1994 Quinta do Vesuvio Porto Vintage - Portugal, Douro, Porto (3/14/2017)
Not the monstrous brute that I remember from my last sample about 9 years ago. This is starting to show development in the tannin department, but still quite youthful. Deep, dark, plummy fruit with notes of tar, spice and licorice. Masculine, dense and palate-staining. Lovely persistence. This has a long way to go until fully developed; a real masterpiece. (95 pts.)
I tasted it last summer. I believe I did a taste note inhere as well. I recall I had it at 95 or 96 point currently with a sense that this could reach 98 points in it's life time.
Roy Hersh wrote:The question remains, given the short history of Vesuvio in producing VP for the Symington family, is 1994 the favorite vintage of forumites?
Question #2: Have you (a collective YOU) ever tried the 2011 Vesuvio? If yes, what is your thoughts on that Port?
Uh, that's gonna be a close one. I thought I had uploaded my 2011 notes on Vesuvio. Seems I haven't. I need to find my notebook with those notes in it and get back to you....now, where did I put said TN book
Roy Hersh wrote:The question remains, given the short history of Vesuvio in producing VP for the Symington family, is 1994 the favorite vintage of forumites?

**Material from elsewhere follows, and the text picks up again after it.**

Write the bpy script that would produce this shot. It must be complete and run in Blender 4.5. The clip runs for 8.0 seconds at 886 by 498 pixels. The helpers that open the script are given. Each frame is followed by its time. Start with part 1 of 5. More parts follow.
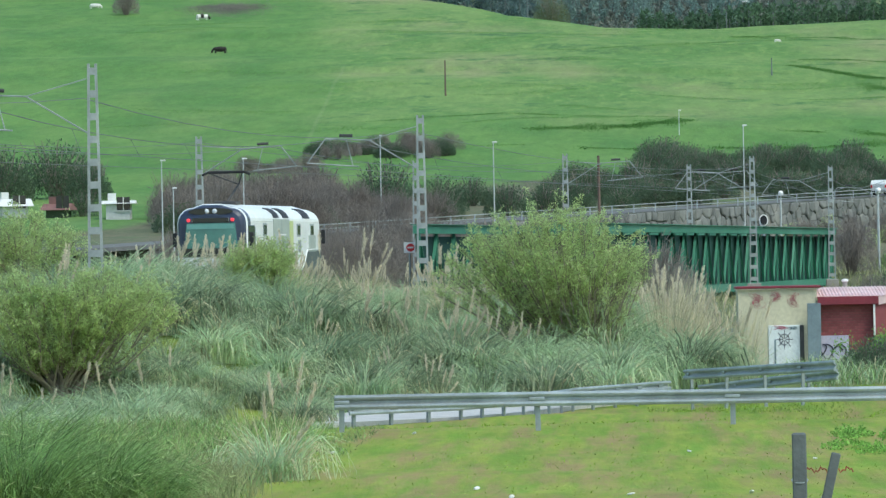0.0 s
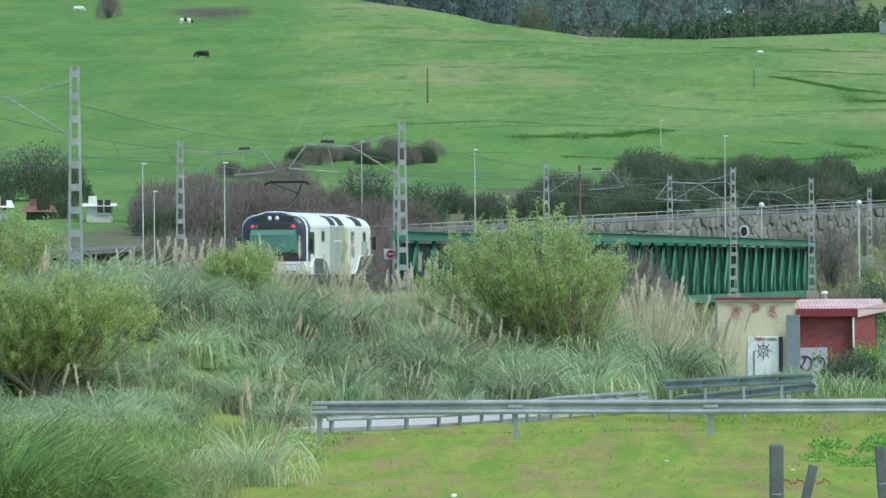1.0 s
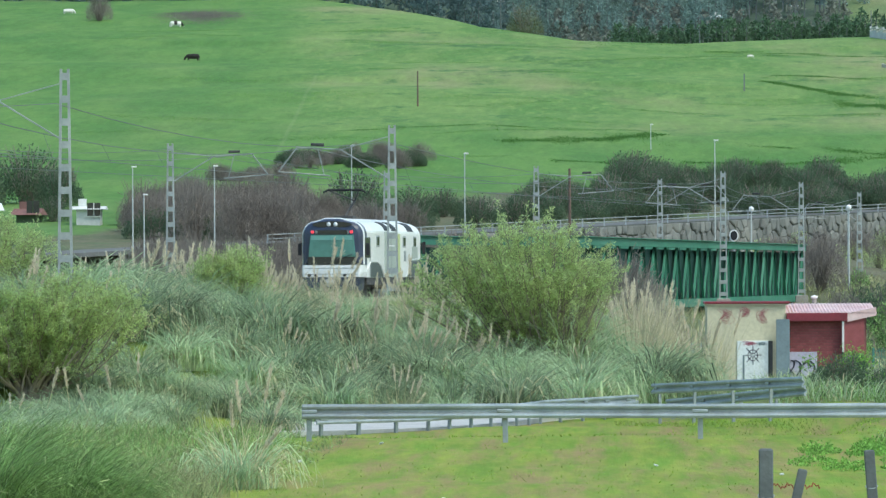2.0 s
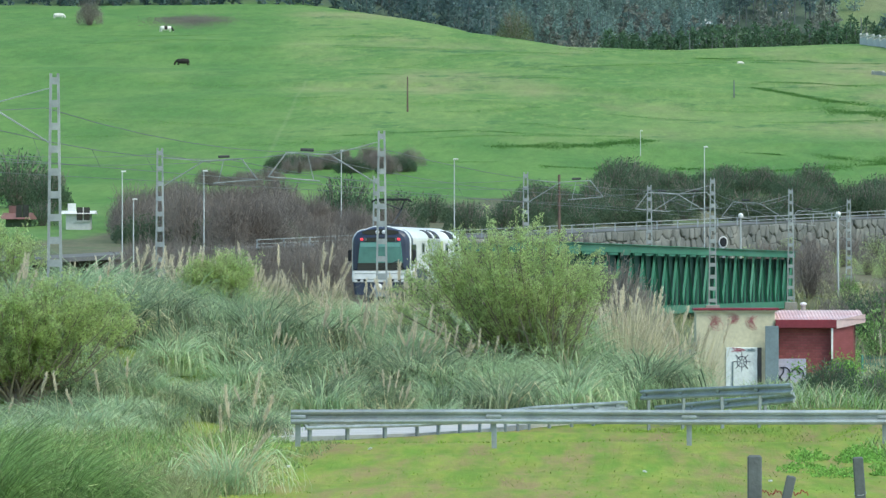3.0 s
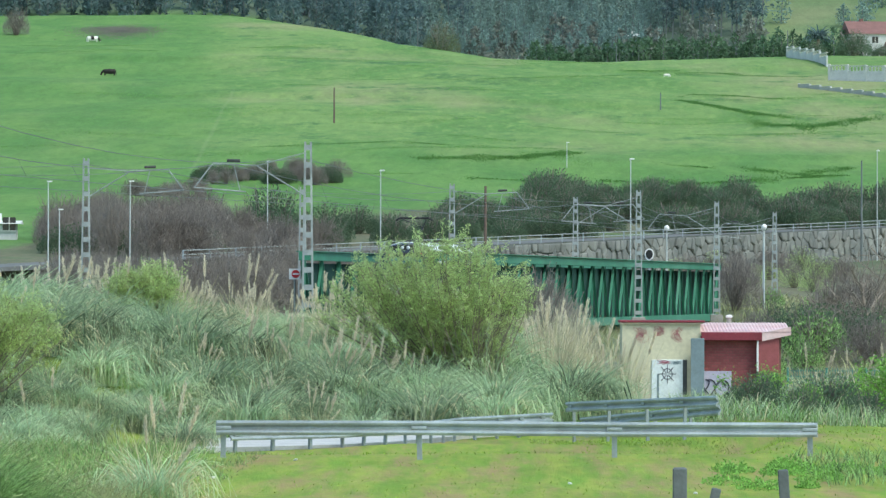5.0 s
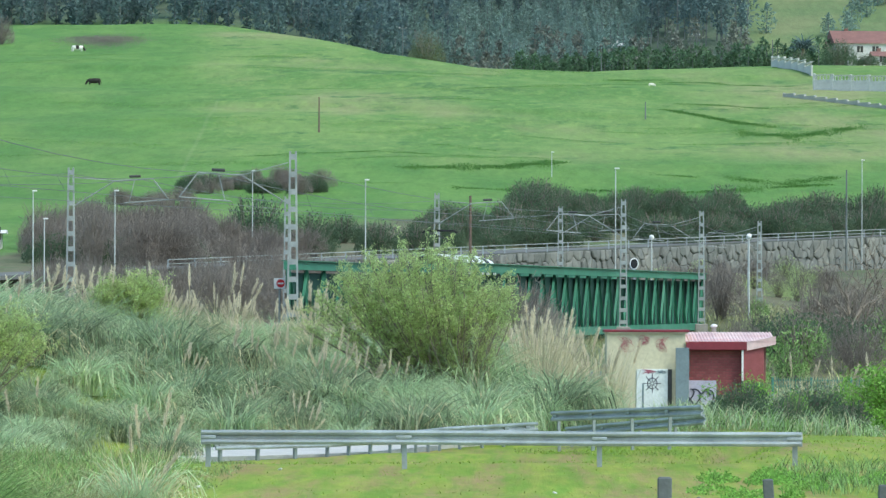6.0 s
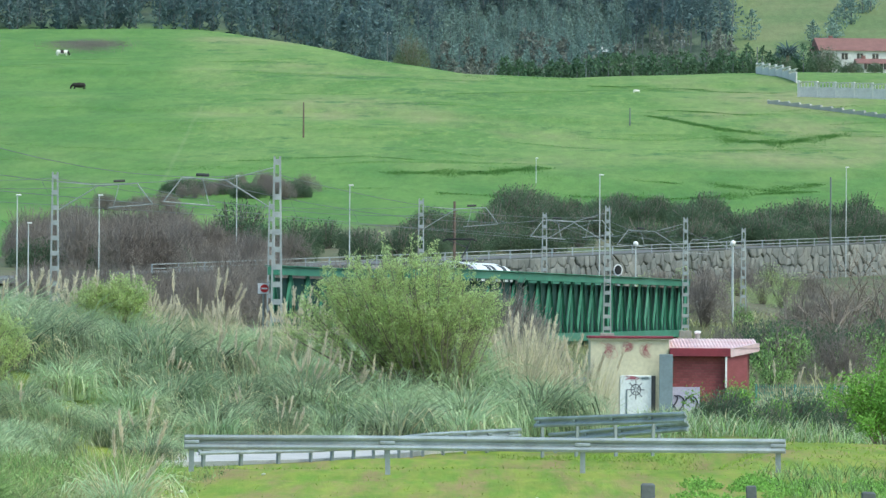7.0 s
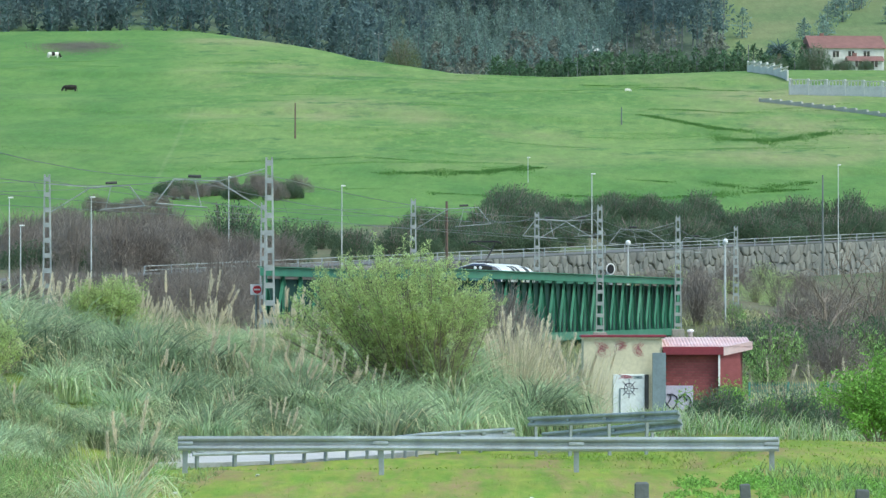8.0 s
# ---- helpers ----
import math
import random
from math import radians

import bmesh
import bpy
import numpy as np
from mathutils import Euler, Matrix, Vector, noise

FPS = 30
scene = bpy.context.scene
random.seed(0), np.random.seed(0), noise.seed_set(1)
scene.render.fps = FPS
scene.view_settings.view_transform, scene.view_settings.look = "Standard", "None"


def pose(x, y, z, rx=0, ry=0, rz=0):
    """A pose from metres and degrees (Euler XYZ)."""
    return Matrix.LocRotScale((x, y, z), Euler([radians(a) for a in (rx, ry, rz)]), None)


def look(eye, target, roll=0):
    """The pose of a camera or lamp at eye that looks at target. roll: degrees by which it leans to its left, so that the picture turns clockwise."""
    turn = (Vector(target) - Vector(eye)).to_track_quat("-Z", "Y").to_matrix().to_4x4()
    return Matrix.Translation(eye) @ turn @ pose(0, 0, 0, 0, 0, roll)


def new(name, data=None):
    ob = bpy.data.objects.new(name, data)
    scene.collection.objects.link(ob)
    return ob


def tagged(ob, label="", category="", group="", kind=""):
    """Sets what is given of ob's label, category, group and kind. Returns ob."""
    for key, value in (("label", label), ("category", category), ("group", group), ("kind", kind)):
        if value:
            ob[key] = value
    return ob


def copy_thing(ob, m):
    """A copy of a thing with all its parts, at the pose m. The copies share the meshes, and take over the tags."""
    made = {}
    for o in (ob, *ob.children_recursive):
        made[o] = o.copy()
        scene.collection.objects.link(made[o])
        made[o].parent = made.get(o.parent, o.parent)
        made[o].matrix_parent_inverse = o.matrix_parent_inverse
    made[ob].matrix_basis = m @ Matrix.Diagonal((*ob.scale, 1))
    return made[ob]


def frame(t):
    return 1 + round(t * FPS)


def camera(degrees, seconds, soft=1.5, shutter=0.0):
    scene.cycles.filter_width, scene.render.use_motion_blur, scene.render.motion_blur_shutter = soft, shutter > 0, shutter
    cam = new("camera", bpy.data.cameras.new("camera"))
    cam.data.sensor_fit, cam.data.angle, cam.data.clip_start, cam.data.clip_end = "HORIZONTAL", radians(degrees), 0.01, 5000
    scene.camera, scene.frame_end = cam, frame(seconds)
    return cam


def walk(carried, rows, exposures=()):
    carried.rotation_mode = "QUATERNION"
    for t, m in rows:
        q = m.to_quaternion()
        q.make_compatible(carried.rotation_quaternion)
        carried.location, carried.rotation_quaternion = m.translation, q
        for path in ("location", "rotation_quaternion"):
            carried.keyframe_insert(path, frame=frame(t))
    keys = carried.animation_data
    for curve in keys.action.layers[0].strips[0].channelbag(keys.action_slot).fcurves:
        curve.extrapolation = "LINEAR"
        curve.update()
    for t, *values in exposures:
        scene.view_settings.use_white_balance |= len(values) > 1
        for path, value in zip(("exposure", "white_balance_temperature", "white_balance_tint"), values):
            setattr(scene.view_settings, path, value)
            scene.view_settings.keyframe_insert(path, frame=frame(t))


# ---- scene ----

Question #2: Have you (a collective YOU) ever tried the 2011 Vesuvio? If yes, what is your thoughts on that Port?
Uh, that's gonna be a close one. I thought I had uploaded my 2011 notes on Vesuvio. Seems I haven't. I need to find my notebook with those notes in it and get back to you....now, where did I put said TN book
+1. 1994 Vesuvio is easily top 3 (for me) of that vintage, and we all know how good that vintage is. So that's really saying something.
I can't remember if I've tried 2011 Vesuvio yet, though I suspect that I have. I don't have any notes in the TNDB, but that doesn't mean much because I'm 2-3 years behind getting those entered.
I remember 1994 Vesuvio as a cask sample, in the early days of the Port trade doing cask samples. Then a fairly new just bottled sample too. The Vesuvio was incredible. The tannins were massive, mouthfilling and ripe, yet unlike the Taylor's 1994 back then and others too, the tannins were not astringent. The fruit was even bigger and darker than it is today, not in terms of color but in a pitch black licorice and blackberry sort of way. Considering where I was at financially back then, I spent a lot of money on this particular Port, as the lowest price I found in the USA at the time was $38 pre-release. I had no doubt, even 2 decades ago, that this VP would last the rest of my life ... and I see no reason why that won't be the case.